В представлении юного Чорана человек должен принять свое плотское начало и использовать его как незаменимое средство проживания магии жизненности, умножения сил своего духа и углубления героического мироотношения. Человек должен встречать своё неизбежно трагическое существование посредством придания максимальной интенсивности своим ощущениям и переживаниям. Однако для Чорана образца французских сочинений тело — лишь одна из движущих сил иллюзии, ещё один источник разрастания явлений, очередной враг беспощадного исследования реальности. Подлинная ясность требует пренебрежения телом, устранения его отвлекающего воздействия, отбрасывания этого источника фантазмов.
В силу радикальности мышления и принципиального отказа Чорана от традиционных методов философии, его творчество стало проблемным для интерпретации во многих отношениях. Оно интригует исследователей фрагментарным характером письма и выдающимся качеством с точки зрения стилистики, и при этом его сложно однозначно отнести к конкретному направлению. Часть экспертов полагала, что наследие Чорана принадлежит к литературному жанру, тогда как другие отстаивали философскую природу его текстов, считая его продолжателем традиции Кьеркегора, Ницше и Витгенштейна.

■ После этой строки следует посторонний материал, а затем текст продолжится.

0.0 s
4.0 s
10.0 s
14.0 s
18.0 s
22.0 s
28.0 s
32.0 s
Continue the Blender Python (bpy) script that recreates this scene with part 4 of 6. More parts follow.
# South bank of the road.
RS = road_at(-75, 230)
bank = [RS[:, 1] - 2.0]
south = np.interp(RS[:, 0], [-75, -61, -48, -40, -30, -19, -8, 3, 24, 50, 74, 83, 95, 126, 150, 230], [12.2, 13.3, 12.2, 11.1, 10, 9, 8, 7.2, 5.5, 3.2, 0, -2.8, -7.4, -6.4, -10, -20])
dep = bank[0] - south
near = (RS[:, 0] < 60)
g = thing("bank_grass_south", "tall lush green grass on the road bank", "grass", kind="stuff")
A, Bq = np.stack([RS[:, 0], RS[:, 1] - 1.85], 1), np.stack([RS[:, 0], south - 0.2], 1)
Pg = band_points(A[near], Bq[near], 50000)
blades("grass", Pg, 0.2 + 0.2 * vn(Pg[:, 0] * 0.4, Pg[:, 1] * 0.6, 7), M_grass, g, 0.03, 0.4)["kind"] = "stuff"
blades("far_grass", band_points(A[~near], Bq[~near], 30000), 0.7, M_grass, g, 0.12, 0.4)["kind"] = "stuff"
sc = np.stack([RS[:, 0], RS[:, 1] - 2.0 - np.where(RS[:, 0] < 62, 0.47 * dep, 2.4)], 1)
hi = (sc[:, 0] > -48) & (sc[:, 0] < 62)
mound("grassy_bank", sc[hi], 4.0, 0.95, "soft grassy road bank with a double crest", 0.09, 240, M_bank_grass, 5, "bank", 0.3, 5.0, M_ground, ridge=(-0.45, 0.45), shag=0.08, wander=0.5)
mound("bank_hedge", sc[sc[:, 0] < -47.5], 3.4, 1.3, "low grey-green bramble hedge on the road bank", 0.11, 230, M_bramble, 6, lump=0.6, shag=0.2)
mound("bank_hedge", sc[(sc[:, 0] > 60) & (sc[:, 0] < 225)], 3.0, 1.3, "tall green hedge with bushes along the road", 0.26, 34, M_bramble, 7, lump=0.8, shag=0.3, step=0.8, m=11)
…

Тем не менее, вне этой полемики все они подчёркивали ценность его сочинений, провозглашая его то «Ларошфуко XX века», то величайшим афористом после Ницше, то крупнейшим французским прозаиком. Пожалуй, наиболее выразительную попытку дать портрет Чорана в одной фразе предпринял Петер Слотердайк: «Пожалуй, он является единственным — после Кьеркегора — выдающимся мыслителем, который твердо понял, что невозможно отчаяться, полагаясь на некий надежный метод».